Thursday, June 9, 2011
By all means, when you visit the Andalucia region of Spain, be one of the three million visitors to the Alhambra, but if you don't also visit the Alcazaba in Malaga, you will be missing a gem.
David and I enjoyed the Alhambra but we didn't appreciate the tedious bus ride, the crowds of people, and the difficult-to-understand guide. So, when our wonderful friends suggested we see the fortress-palace built by the Moors in the 11th century, close by in nearby Malaga and sure to be less crowded in the evening, we were excited.
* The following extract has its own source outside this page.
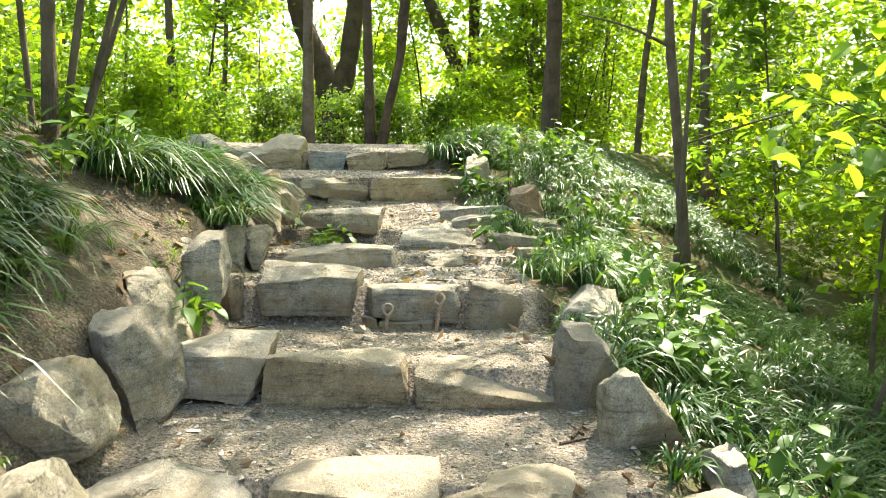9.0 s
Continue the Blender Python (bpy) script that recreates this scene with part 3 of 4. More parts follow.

Although now several blocks inland, this fortress was built when the sea lapped at its feet. The structure snakes up the hill, following its contours; the visitor path climbs ever upward leading us through defensive bulwarks, delightful formal gardens, unexpected fountains and reflecting pools, and through keyhole Moroccan doorways until, at last, we arrive at the palace.
We caught our breath here enjoying the detailed ceilings, the scroll work around the doorways, the display of pottery and ceramics, and the spectacular views of the city.
We realized that while the Alhambra was a bit more showy, the Alcazaba had almost as many fascinating architectural details and history, and, without the throngs of sightseers, our connection to this place felt far more intimate. David and I were glad we'd seen both sites.
Practicalities -The site is open every day but Monday and costs about 2.10 euros per adult with discounts for children and EU senior citizens.
Spain is obviously not a litigious country because the opportunities to break a leg are numerous. Watch where you step at the Alhambra and the Alcazaba as there are holes, uneven paving, slippery rocks, and open gulleys all over the place.